The corpus consisted of seven files: profiles, publications, contacts, public_group_members, academic_status, disciplines, and public_groups.

  • profiles consists of about 1M rows, each containing six tab-separated columns:
    • id (integer) - used as join key in other tables
    • firstname (text)
    • lastname (text)
    • research_interests (text) - comma-separated list
    • main_discipline_id (integer) - corresponds to key in the disciplines file
    • biographical_info (text)
  • publications maps about 145k publication ids to JSON blobs, where:
    • id - SHA1 file hash of document at Mendeley
    • authors - list of authors as pairs of forename and surname.
    • Note that authors do not necessarily have profiles, and that matching -- where possible -- is an entity resolution problem. The first number in the publications file is the profile ID of (one of) the author(s), so it should be straightforward to associate a record in the profiles file to the publications of that author. Every publication in the publications list will have an author with a profile on Mendeley, but not every author in the publication list has a profile.
    • title (text)
    • year (integer)
    • published_in (text)
    • stats includes:
      • readers (integer) - total number of readers
      • academic_status - distribution of readers by academic status code (join via academic_status file)
      • discipline - distribution of readers by discipline code (join via disciplines file)
      • country - distribution of readers by country
  • contacts represents the social network as a collection of about 250k profile id pairs (join via profiles file). Order should be ignored, as the relationships are symmetric.
  • public_group_members represents group memberships as a collection of about 140k profile_id - group_id pairs (join via profiles and public_groups files)
  • academic_status maps integer keys (1 to 15) to academic status values (e.g., Post Doc).
  • disciplines maps integer keys (1 to 25) to academic discipline values (e.g., Physics).
  • public_groups maps group keys (about 35k groups) to group names (e.g., Upstate New York Archaeology)

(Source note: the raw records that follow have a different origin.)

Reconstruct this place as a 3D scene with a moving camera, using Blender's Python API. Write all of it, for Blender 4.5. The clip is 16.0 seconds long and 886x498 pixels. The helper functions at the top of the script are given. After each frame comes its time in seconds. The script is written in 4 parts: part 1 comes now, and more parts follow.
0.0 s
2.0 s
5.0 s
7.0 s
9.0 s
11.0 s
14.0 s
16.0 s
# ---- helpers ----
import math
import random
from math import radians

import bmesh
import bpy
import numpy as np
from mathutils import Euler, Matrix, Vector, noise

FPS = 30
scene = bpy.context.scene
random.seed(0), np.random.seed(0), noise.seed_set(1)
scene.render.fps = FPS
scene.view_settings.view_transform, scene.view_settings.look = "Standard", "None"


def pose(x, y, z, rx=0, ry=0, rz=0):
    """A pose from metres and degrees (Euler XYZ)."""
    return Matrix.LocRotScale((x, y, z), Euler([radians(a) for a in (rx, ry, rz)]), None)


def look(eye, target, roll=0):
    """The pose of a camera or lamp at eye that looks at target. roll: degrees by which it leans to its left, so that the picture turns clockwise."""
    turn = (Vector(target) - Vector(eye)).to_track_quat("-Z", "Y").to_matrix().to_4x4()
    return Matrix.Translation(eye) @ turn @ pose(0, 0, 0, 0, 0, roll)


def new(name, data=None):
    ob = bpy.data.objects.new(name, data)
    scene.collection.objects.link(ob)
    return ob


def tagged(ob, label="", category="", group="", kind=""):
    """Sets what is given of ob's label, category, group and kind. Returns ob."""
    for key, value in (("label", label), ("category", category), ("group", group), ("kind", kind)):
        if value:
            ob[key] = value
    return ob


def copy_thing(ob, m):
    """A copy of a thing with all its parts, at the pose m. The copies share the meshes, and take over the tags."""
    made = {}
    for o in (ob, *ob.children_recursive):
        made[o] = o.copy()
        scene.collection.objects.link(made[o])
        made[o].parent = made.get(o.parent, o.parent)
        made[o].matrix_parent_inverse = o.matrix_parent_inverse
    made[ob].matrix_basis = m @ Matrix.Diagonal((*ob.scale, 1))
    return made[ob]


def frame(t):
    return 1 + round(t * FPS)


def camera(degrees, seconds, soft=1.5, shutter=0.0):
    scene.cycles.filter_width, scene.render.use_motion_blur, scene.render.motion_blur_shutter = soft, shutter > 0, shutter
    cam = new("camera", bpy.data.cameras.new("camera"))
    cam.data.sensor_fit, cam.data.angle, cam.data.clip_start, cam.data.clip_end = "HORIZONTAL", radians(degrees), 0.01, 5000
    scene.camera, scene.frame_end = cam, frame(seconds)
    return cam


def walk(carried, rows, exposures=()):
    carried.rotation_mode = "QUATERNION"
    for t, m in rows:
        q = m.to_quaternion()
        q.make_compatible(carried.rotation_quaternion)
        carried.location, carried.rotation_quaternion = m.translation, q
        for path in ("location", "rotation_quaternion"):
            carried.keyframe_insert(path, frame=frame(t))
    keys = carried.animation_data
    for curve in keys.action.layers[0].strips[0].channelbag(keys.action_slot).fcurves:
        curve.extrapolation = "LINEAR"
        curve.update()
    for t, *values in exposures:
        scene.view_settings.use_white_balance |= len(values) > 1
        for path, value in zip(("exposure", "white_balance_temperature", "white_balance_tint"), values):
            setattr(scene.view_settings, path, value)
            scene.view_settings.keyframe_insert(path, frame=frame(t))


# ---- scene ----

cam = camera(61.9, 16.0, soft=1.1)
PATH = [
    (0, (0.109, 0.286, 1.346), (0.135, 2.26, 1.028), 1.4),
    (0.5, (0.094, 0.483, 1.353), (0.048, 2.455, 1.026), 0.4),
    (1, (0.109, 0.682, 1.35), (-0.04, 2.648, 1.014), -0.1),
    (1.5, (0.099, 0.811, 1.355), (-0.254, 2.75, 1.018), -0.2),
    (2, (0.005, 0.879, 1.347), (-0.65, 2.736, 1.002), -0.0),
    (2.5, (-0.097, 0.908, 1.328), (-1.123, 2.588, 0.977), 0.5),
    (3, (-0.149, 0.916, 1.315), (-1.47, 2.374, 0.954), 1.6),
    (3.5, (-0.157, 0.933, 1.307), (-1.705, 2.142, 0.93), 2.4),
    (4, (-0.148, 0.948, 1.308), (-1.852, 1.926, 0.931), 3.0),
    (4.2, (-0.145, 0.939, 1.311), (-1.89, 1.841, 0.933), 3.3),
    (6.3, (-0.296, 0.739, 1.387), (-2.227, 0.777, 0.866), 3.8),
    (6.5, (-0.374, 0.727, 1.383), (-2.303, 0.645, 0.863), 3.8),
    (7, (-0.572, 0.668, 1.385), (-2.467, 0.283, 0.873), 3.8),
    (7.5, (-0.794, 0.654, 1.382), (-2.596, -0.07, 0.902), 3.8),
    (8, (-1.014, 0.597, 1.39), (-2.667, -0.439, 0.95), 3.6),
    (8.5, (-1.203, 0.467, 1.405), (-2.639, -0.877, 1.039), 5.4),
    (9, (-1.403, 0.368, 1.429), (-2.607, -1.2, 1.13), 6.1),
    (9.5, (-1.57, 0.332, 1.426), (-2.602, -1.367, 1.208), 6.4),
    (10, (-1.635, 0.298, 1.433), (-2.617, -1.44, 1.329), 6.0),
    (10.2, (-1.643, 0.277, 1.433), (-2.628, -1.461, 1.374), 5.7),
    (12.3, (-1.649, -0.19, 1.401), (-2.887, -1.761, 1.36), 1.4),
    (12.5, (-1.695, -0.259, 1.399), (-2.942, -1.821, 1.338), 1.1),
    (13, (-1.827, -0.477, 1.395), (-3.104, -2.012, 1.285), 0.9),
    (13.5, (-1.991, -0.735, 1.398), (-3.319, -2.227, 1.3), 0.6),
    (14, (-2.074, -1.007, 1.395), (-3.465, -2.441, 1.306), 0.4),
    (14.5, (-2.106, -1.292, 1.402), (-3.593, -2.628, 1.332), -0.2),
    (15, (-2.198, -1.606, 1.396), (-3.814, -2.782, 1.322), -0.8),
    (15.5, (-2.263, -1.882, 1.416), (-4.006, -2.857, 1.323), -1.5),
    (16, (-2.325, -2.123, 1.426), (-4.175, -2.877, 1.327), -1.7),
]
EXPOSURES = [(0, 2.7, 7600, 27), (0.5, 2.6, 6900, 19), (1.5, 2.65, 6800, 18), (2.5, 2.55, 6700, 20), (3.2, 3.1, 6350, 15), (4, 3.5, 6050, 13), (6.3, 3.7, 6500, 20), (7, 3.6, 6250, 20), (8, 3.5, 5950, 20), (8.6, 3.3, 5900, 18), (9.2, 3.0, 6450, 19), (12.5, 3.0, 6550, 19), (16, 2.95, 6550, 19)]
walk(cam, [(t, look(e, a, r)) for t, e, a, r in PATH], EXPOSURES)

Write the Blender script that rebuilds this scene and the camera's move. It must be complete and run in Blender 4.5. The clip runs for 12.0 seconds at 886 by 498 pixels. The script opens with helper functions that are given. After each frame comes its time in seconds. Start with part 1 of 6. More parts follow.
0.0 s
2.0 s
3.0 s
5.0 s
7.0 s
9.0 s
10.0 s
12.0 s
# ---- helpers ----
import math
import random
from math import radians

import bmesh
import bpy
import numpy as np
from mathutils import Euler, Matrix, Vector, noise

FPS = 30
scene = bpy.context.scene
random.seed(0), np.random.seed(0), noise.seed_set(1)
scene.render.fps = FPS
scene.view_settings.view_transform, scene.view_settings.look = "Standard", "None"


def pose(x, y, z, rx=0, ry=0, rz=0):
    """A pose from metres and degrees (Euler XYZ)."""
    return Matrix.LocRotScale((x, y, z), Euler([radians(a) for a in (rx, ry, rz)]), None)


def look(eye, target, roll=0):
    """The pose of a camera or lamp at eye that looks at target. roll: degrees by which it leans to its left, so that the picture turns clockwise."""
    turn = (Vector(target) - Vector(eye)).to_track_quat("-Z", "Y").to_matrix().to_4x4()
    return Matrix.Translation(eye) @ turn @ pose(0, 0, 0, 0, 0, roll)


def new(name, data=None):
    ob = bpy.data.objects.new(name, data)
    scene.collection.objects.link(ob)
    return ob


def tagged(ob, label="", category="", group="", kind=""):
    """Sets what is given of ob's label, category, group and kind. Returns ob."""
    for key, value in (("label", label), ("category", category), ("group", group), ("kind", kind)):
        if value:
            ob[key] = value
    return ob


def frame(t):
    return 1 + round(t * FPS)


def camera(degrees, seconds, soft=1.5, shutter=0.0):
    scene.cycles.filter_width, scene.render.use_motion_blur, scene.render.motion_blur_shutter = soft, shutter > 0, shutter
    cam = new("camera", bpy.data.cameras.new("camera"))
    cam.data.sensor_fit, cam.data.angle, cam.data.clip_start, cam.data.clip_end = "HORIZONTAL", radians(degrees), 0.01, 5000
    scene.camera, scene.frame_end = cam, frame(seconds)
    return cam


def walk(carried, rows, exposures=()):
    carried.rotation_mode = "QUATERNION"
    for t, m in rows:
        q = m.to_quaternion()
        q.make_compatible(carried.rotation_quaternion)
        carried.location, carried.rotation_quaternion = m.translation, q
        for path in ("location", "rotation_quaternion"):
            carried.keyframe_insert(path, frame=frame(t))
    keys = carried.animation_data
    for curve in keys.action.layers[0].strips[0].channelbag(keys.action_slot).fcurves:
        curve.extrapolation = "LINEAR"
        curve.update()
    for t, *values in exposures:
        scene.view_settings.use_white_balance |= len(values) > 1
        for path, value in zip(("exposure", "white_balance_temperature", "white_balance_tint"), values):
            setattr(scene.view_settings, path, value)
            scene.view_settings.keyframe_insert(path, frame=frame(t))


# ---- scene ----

You can get the list of categories and subcategories and IDs from the API:

Tasks

The Challenge tasks reflected the challenge of finding people that have particular subject-matter expertise. The task might also have constraints: for example, the desired expert might be expected to have a particular academic status or to not have a specified conflict of interest. We expected the incomplete information in the corpus to be both a challenge and an opportunity -- as with many exploratory search tasks, recall is at least as important as precision. And, as with all HCIR tasks, we expected participants' systems to robustly support human interaction.

Here are the examples tasks we published before participants froze their systems:

  1. Hiring
  2. Given a job description, produce a set of suitable candidates for the position. An example of a job description: http://www.linkedin.com/jobs?viewJob=&jobId=3004979.
  3. Assembling a Conference Program
  4. Given a conference's past history, produce a set of suitable candidates for keynotes, program committee members, etc. for the conference. An example conference could be HCIR 2013, where past conferences are described at http://hcir.info/.
  5. Finding People to deliver Patent Research or Expert Testimony
  6. Given a patent, produce a set of suitable candidates who could deliver relevant research or expert testimony for use in a trial. These people can be further segmented, e.g., students and other practitioners might be good at the research, while more senior experts might be more credible in high-stakes litigation. An example task would be to find people for http://www.articleonepartners.com/study/index/1658-system-and-method-for-providing-consumer-rewards.

For all of the tasks there was a dual goal of obtaining a set of candidates (ideally organized or ranked) and producing a repeatable and extensible search strategy.

After participants froze their systems, we updated the example tasks as follows:

  1. Hiring: http://www.linkedin.com/jobs?viewJob=&jobId=3674928.
  2. Assembling a Conference Program: http://strataconf.com/strata2013/.
  3. Finding People to deliver Patent Research or Expert Testimony: http://www.articleonepartners.com/study/index/1687-pay-per-use-distributed-computing-resources.

Note: participants were allowed to make some use of external sources is ok, as long as those weren't be a major part of what made their system successful -- especially if those external sources were proprietary. The goal was to exhibit a system, not to show off access to proprietary data. Participants were certainly allowed to rely on additional data from Mendeley (e.g. abstracts or group-ids as readers of articles), and could select experts from both the profiles file and the publication authors.

Participants

There were 5 Challenge entries:

The winner, selected by conference attendees votes, was "Exposing and exploring academic expertise with Virtu"(Luanne Freund, Kristof Kessler, Michael Huggett, Edie Rasmussen).